* **The data**
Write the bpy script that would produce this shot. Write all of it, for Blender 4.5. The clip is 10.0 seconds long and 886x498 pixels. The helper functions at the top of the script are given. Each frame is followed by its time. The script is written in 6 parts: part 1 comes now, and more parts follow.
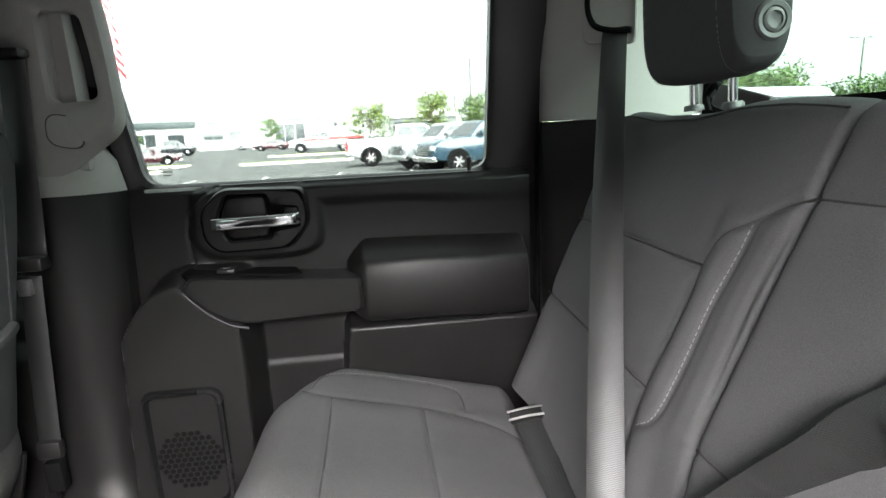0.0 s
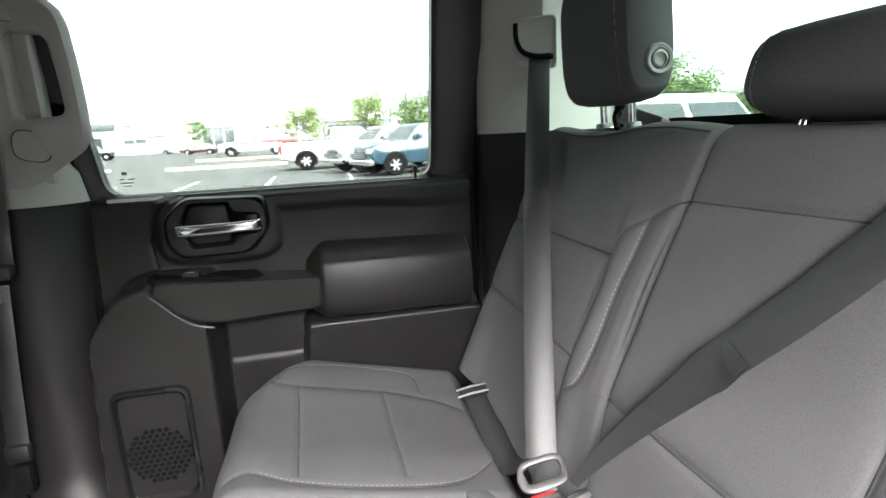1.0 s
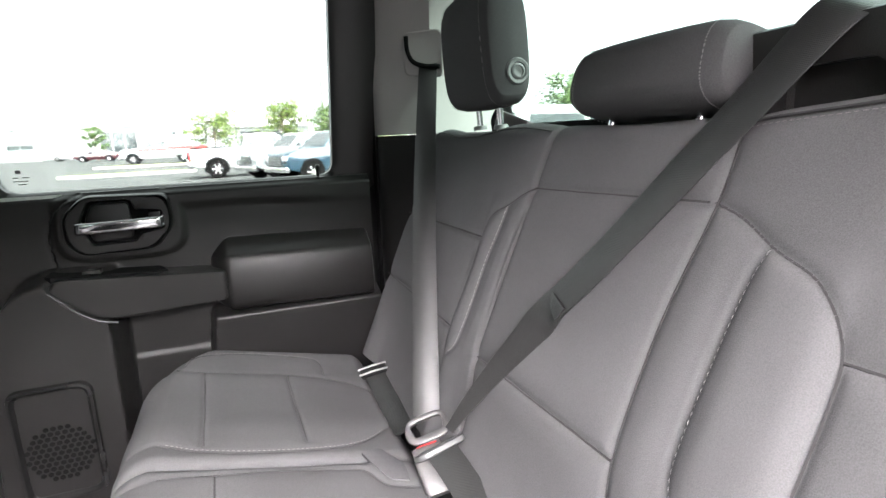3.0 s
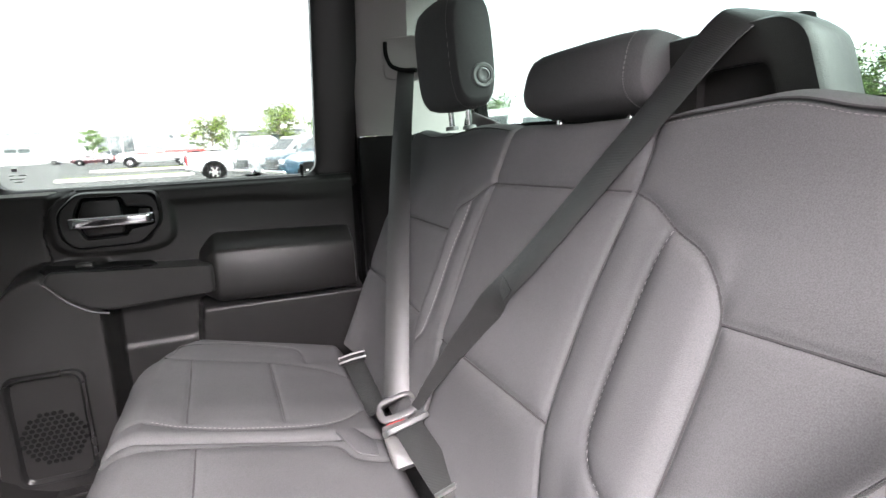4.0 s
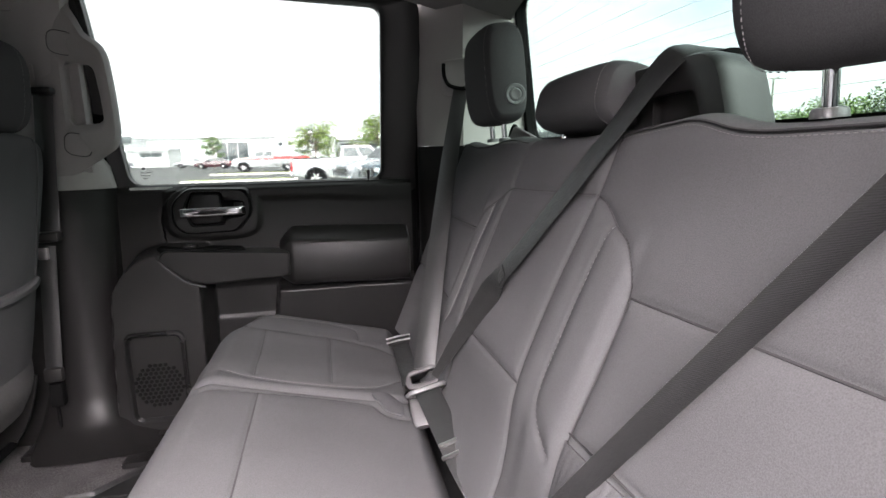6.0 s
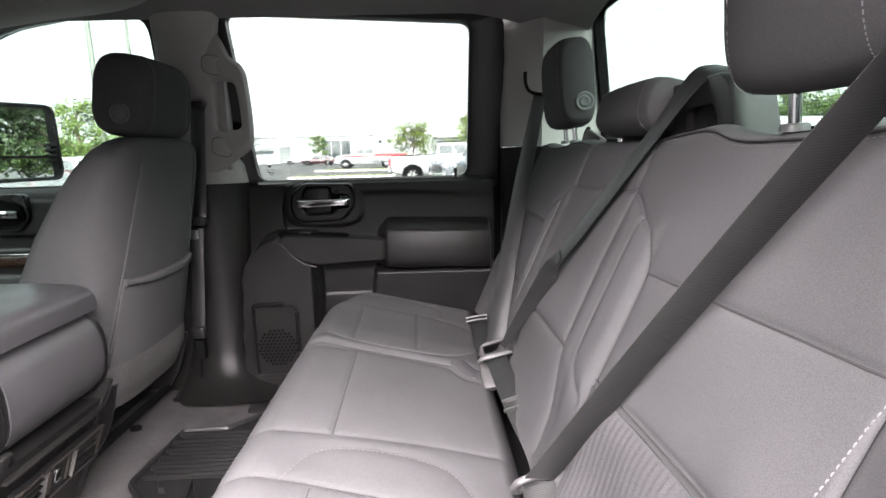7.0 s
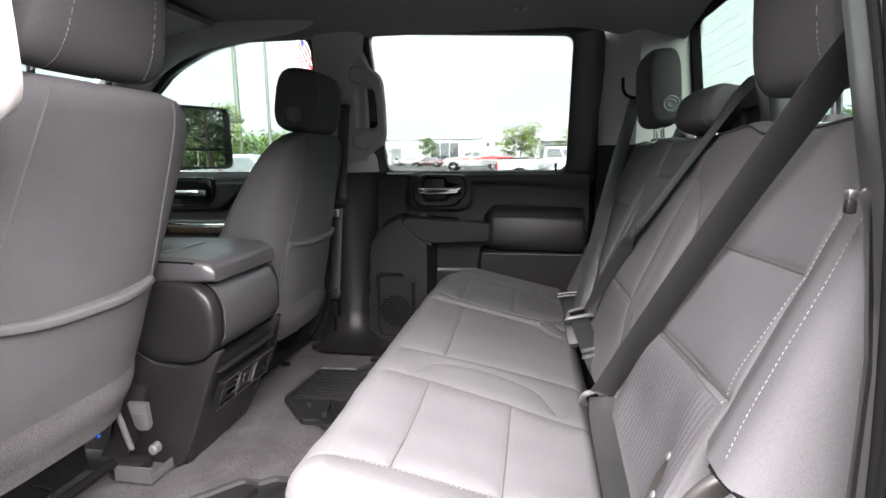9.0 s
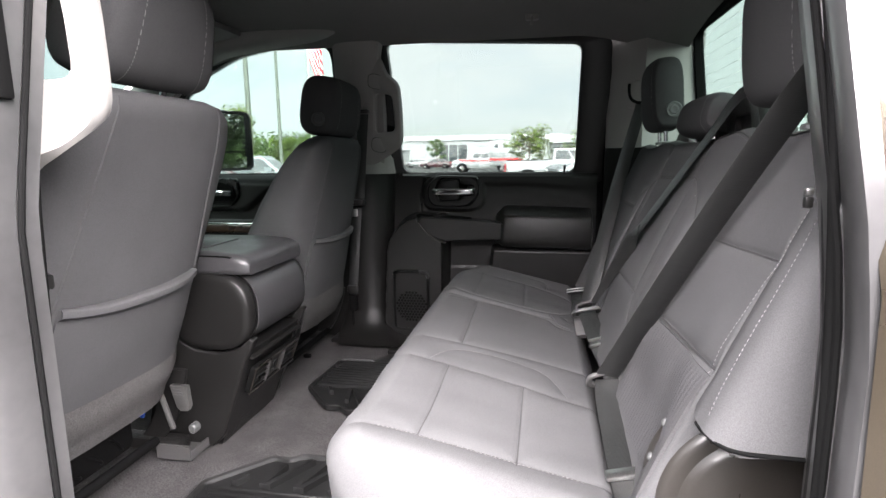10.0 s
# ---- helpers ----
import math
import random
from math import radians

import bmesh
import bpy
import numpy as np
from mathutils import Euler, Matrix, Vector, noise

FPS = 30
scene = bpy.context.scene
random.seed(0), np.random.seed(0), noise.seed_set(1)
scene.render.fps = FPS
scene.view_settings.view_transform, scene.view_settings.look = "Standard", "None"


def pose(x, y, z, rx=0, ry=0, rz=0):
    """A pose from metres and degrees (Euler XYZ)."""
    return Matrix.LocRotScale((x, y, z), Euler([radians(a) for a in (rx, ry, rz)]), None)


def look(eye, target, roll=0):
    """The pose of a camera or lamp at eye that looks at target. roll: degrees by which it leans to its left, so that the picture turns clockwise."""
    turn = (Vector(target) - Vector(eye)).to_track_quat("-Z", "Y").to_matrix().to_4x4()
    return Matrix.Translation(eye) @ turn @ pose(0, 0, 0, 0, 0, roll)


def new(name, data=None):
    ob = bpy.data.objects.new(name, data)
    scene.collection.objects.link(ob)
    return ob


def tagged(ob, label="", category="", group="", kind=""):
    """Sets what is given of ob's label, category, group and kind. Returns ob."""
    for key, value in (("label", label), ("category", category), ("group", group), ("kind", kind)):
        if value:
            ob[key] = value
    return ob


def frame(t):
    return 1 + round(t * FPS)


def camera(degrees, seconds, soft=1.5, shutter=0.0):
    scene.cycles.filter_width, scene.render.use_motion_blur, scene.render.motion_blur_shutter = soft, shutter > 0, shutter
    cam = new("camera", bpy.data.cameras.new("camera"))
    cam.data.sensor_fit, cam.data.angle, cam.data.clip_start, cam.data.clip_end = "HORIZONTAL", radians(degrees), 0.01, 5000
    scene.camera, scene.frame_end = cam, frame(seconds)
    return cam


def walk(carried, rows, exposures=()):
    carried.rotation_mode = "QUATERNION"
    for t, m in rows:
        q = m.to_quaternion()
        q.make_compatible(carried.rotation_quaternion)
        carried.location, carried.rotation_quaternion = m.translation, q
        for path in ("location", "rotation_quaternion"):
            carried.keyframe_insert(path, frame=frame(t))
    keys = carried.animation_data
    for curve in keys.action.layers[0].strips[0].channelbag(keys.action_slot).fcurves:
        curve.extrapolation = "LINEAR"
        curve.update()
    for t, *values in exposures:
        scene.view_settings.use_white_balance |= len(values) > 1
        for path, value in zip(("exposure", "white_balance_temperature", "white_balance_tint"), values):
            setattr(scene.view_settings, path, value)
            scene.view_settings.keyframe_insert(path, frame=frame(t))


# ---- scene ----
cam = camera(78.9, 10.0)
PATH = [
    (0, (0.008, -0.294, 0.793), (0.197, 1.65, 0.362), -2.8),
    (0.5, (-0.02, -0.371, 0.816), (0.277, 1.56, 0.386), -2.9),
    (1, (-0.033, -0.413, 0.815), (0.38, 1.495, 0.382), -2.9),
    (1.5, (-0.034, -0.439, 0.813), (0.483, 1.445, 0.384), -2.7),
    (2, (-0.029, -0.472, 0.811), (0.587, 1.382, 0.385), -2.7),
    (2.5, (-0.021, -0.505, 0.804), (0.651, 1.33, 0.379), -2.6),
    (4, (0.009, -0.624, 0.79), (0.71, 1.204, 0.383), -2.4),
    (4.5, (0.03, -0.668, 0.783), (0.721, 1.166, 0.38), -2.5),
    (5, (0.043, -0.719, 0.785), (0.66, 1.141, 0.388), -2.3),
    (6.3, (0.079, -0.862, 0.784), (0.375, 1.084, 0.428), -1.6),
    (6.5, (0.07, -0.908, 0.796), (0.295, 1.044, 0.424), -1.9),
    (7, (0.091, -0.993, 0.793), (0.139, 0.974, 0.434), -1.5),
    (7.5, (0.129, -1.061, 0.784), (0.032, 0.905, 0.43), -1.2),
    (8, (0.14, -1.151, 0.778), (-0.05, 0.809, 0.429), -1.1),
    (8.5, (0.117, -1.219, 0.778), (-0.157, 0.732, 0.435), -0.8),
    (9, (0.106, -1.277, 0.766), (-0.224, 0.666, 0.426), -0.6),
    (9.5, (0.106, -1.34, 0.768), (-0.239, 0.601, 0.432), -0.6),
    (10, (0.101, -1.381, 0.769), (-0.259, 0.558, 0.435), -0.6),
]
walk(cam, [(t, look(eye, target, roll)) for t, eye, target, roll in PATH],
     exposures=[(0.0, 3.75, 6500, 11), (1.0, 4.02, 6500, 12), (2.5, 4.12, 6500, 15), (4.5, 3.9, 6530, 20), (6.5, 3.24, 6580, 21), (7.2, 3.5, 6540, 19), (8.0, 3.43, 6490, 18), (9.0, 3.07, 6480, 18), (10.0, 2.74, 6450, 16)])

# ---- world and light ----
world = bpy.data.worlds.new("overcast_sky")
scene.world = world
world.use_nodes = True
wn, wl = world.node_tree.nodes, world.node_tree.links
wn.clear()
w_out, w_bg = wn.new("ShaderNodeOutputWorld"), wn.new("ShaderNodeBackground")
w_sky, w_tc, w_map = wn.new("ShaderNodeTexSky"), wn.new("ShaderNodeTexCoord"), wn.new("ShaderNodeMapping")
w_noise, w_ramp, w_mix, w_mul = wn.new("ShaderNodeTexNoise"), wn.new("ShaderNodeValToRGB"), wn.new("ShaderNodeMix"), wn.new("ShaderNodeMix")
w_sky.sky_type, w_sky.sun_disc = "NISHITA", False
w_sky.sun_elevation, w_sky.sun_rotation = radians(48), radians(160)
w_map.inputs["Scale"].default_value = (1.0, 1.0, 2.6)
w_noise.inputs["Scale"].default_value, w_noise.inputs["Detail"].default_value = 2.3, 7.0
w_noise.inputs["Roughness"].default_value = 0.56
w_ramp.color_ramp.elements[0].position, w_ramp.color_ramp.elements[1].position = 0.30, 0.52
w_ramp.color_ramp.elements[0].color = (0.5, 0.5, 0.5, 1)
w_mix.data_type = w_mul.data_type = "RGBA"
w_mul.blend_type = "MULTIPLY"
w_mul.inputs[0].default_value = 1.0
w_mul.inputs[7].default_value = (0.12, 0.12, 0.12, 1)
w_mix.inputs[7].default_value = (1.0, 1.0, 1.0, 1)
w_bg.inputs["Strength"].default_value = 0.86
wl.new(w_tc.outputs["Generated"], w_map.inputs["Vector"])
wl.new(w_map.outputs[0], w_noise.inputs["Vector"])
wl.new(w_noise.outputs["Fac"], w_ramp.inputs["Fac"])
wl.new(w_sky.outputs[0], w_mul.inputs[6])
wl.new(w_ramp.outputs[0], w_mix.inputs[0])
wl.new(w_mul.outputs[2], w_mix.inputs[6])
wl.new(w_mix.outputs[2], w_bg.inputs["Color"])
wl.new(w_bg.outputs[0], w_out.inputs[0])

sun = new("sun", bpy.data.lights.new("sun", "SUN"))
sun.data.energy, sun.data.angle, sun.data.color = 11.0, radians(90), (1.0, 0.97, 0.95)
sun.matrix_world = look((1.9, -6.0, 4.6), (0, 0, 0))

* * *

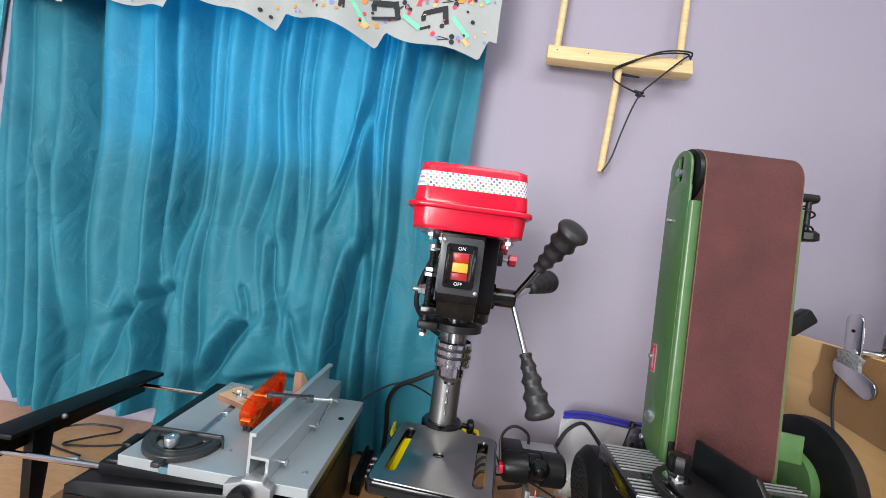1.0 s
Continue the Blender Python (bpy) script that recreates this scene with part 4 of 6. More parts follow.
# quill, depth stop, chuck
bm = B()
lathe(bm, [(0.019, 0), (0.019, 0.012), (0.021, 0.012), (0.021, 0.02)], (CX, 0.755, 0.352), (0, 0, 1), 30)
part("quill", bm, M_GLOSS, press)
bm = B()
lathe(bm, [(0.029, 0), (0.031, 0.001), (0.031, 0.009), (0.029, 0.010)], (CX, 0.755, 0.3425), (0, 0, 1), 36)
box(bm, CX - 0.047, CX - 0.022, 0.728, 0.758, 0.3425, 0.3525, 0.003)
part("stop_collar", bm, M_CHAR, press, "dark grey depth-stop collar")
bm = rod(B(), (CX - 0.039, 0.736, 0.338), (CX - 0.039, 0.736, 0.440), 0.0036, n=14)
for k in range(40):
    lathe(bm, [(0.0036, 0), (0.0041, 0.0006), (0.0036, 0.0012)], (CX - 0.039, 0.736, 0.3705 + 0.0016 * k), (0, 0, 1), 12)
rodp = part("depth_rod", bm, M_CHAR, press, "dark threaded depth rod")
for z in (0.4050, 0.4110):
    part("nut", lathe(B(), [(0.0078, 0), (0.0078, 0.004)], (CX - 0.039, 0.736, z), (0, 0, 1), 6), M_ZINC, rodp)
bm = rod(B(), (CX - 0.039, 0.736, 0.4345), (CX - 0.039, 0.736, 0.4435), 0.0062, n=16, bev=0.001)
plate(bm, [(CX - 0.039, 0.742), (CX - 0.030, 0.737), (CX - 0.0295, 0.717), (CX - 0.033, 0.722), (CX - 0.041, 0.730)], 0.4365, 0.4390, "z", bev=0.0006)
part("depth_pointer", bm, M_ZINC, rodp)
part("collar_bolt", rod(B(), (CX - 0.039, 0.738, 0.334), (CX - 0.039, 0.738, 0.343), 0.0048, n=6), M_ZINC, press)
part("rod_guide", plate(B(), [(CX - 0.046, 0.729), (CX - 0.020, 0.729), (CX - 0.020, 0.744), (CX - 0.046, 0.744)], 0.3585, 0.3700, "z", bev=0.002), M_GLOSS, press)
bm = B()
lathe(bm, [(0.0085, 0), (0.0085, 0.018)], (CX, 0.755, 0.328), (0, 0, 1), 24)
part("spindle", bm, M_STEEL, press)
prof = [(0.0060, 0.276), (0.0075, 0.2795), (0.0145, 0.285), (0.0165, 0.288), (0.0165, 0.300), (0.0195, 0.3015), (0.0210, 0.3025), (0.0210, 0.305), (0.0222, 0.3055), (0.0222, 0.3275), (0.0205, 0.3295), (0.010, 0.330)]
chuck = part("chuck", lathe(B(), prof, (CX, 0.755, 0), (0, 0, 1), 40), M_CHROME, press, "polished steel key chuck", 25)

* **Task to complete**
Within the listing above, give again exactly every line from the line with "carried.keyframe_insert(path, frame=frame(t))" through the line with "scene.view_settings.keyframe_insert(path, frame=frame(t))", both included, and no other line.

* **Exercise solution**
            carried.keyframe_insert(path, frame=frame(t))
    keys = carried.animation_data
    for curve in keys.action.layers[0].strips[0].channelbag(keys.action_slot).fcurves:
        curve.extrapolation = "LINEAR"
        curve.update()
    for t, *values in exposures:
        scene.view_settings.use_white_balance |= len(values) > 1
        for path, value in zip(("exposure", "white_balance_temperature", "white_balance_tint"), values):
            setattr(scene.view_settings, path, value)
            scene.view_settings.keyframe_insert(path, frame=frame(t))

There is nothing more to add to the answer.